Exact reproduction of the data is required, with images excluded.

..............................

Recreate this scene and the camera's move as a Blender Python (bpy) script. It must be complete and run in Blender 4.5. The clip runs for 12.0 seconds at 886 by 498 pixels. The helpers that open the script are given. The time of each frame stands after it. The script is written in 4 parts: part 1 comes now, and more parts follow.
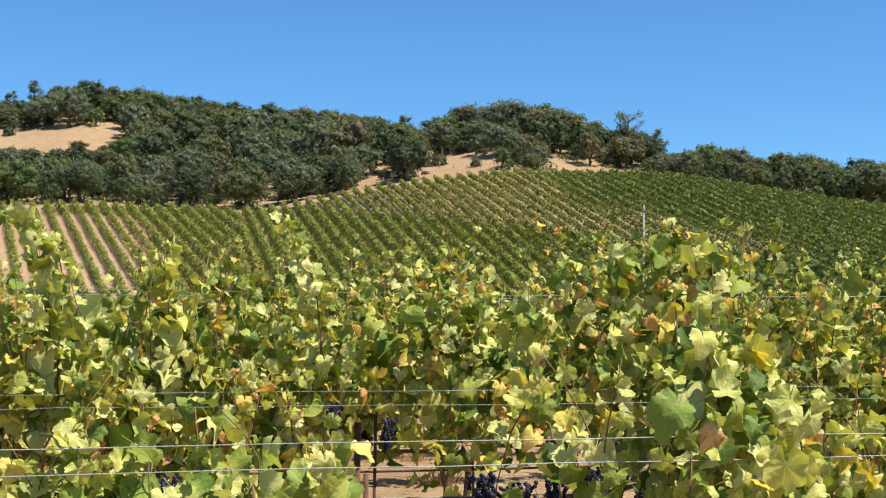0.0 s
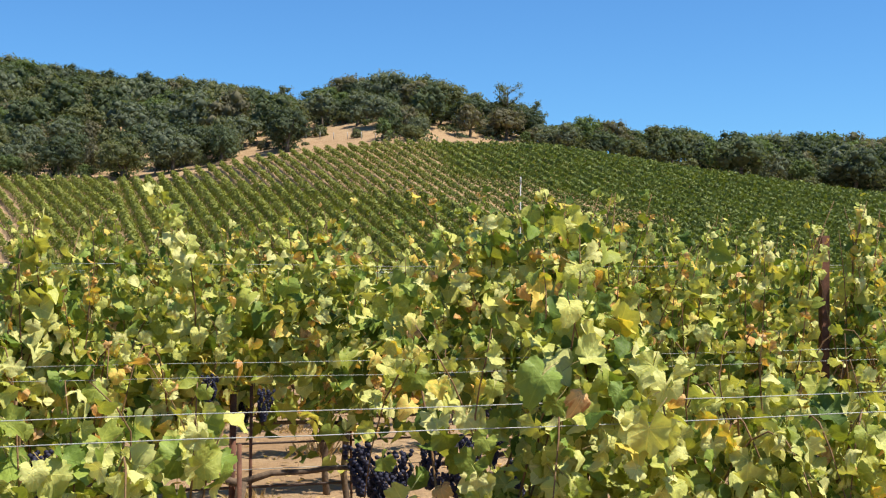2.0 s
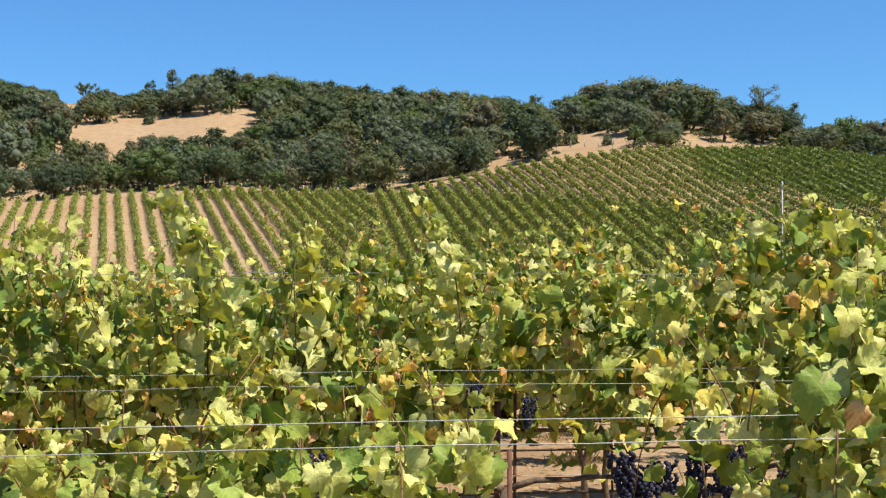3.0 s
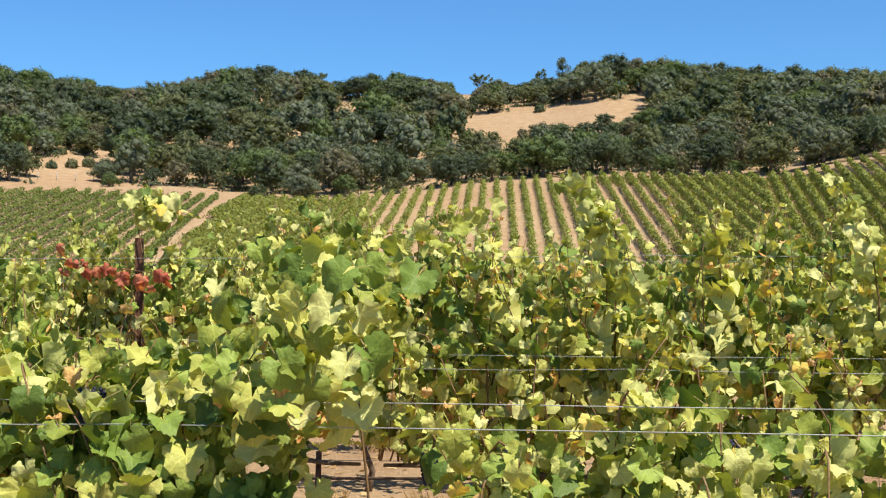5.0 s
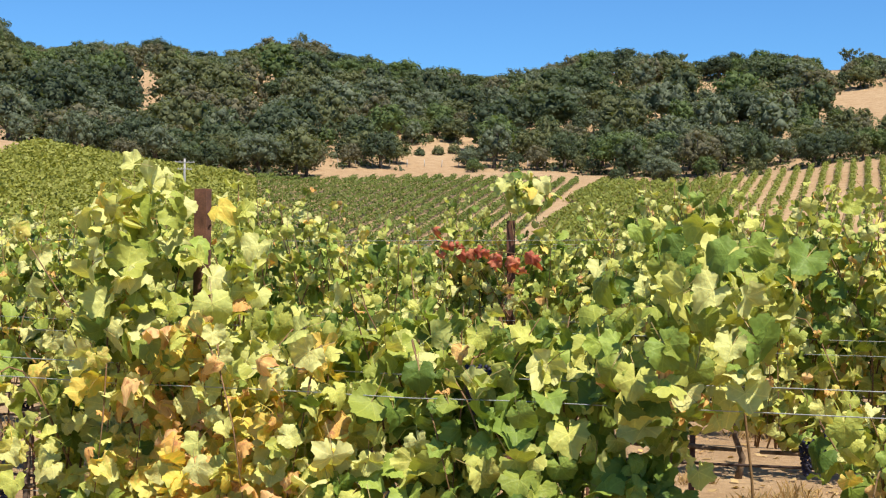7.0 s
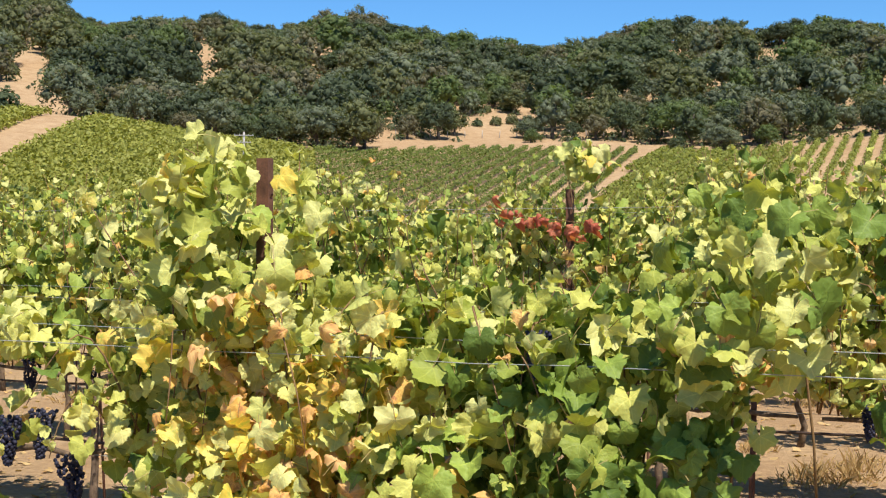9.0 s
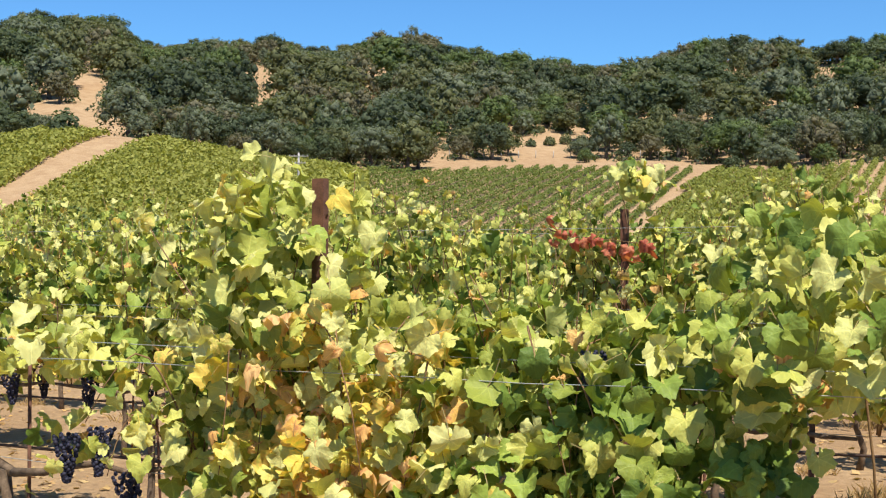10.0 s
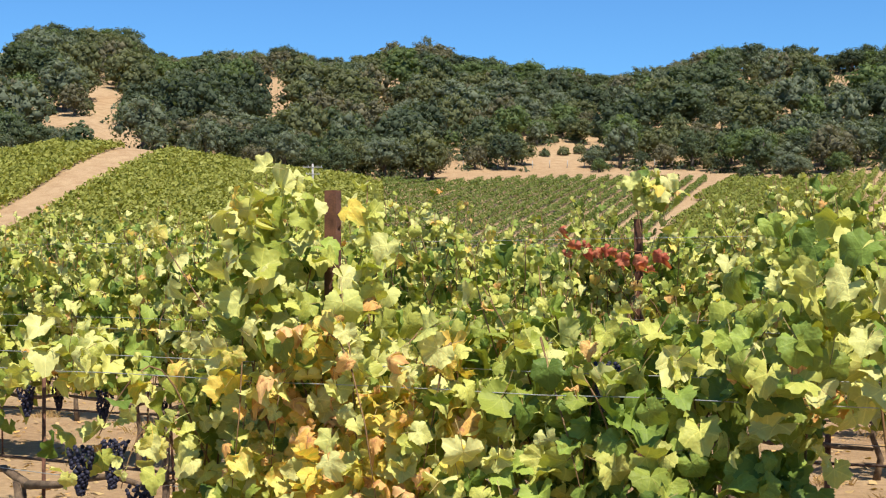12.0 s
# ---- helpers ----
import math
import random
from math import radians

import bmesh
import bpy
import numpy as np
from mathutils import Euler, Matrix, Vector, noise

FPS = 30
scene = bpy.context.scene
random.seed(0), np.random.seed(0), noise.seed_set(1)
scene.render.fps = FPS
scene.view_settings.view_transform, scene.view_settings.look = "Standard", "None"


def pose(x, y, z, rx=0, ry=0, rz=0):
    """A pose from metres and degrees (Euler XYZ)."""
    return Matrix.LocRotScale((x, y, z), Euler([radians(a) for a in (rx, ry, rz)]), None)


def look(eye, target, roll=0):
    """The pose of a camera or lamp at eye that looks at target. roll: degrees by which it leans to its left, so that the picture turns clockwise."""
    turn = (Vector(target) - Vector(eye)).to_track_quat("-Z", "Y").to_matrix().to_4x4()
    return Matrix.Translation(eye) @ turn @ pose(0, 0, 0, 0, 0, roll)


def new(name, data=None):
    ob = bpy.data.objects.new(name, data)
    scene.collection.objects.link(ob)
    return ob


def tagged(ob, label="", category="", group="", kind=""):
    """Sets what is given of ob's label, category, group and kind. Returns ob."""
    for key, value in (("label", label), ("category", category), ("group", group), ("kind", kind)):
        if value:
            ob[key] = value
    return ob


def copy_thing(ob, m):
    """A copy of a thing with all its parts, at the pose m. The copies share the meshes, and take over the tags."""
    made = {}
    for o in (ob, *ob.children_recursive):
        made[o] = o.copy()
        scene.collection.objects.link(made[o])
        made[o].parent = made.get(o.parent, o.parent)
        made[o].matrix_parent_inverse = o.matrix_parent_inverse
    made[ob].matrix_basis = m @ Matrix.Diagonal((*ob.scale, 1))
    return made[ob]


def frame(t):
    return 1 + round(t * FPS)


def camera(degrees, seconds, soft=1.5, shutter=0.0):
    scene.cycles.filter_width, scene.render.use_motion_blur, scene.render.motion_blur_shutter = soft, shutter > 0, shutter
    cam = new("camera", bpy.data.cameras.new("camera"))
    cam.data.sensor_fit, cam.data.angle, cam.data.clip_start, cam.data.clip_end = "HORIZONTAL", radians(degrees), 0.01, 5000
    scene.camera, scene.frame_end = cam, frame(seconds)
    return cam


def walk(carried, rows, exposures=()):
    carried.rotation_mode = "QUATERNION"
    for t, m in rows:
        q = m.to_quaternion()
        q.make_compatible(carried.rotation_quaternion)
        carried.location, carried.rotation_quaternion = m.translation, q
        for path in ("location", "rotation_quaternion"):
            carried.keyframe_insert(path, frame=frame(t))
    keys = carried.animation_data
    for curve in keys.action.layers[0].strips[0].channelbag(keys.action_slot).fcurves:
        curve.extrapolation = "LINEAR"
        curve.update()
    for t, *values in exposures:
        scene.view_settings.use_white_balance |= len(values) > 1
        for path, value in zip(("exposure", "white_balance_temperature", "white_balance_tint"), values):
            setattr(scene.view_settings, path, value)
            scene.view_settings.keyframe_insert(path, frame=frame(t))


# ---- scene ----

..............................

Correct answer.
Recreate this scene and the camera's move as a Blender Python (bpy) script. It must be complete and run in Blender 4.5. The clip runs for 12.0 seconds at 886 by 498 pixels. The helpers that open the script are given. The time of each frame stands after it. The script is written in 4 parts: part 1 comes now, and more parts follow.
0.0 s
2.0 s
3.0 s
5.0 s
7.0 s
9.0 s
10.0 s
12.0 s
# ---- helpers ----
import math
import random
from math import radians

import bmesh
import bpy
import numpy as np
from mathutils import Euler, Matrix, Vector, noise

FPS = 30
scene = bpy.context.scene
random.seed(0), np.random.seed(0), noise.seed_set(1)
scene.render.fps = FPS
scene.view_settings.view_transform, scene.view_settings.look = "Standard", "None"


def pose(x, y, z, rx=0, ry=0, rz=0):
    """A pose from metres and degrees (Euler XYZ)."""
    return Matrix.LocRotScale((x, y, z), Euler([radians(a) for a in (rx, ry, rz)]), None)


def look(eye, target, roll=0):
    """The pose of a camera or lamp at eye that looks at target. roll: degrees by which it leans to its left, so that the picture turns clockwise."""
    turn = (Vector(target) - Vector(eye)).to_track_quat("-Z", "Y").to_matrix().to_4x4()
    return Matrix.Translation(eye) @ turn @ pose(0, 0, 0, 0, 0, roll)


def new(name, data=None):
    ob = bpy.data.objects.new(name, data)
    scene.collection.objects.link(ob)
    return ob


def tagged(ob, label="", category="", group="", kind=""):
    """Sets what is given of ob's label, category, group and kind. Returns ob."""
    for key, value in (("label", label), ("category", category), ("group", group), ("kind", kind)):
        if value:
            ob[key] = value
    return ob


def copy_thing(ob, m):
    """A copy of a thing with all its parts, at the pose m. The copies share the meshes, and take over the tags."""
    made = {}
    for o in (ob, *ob.children_recursive):
        made[o] = o.copy()
        scene.collection.objects.link(made[o])
        made[o].parent = made.get(o.parent, o.parent)
        made[o].matrix_parent_inverse = o.matrix_parent_inverse
    made[ob].matrix_basis = m @ Matrix.Diagonal((*ob.scale, 1))
    return made[ob]


def frame(t):
    return 1 + round(t * FPS)


def camera(degrees, seconds, soft=1.5, shutter=0.0):
    scene.cycles.filter_width, scene.render.use_motion_blur, scene.render.motion_blur_shutter = soft, shutter > 0, shutter
    cam = new("camera", bpy.data.cameras.new("camera"))
    cam.data.sensor_fit, cam.data.angle, cam.data.clip_start, cam.data.clip_end = "HORIZONTAL", radians(degrees), 0.01, 5000
    scene.camera, scene.frame_end = cam, frame(seconds)
    return cam


def walk(carried, rows, exposures=()):
    carried.rotation_mode = "QUATERNION"
    for t, m in rows:
        q = m.to_quaternion()
        q.make_compatible(carried.rotation_quaternion)
        carried.location, carried.rotation_quaternion = m.translation, q
        for path in ("location", "rotation_quaternion"):
            carried.keyframe_insert(path, frame=frame(t))
    keys = carried.animation_data
    for curve in keys.action.layers[0].strips[0].channelbag(keys.action_slot).fcurves:
        curve.extrapolation = "LINEAR"
        curve.update()
    for t, *values in exposures:
        scene.view_settings.use_white_balance |= len(values) > 1
        for path, value in zip(("exposure", "white_balance_temperature", "white_balance_tint"), values):
            setattr(scene.view_settings, path, value)
            scene.view_settings.keyframe_insert(path, frame=frame(t))


# ---- scene ----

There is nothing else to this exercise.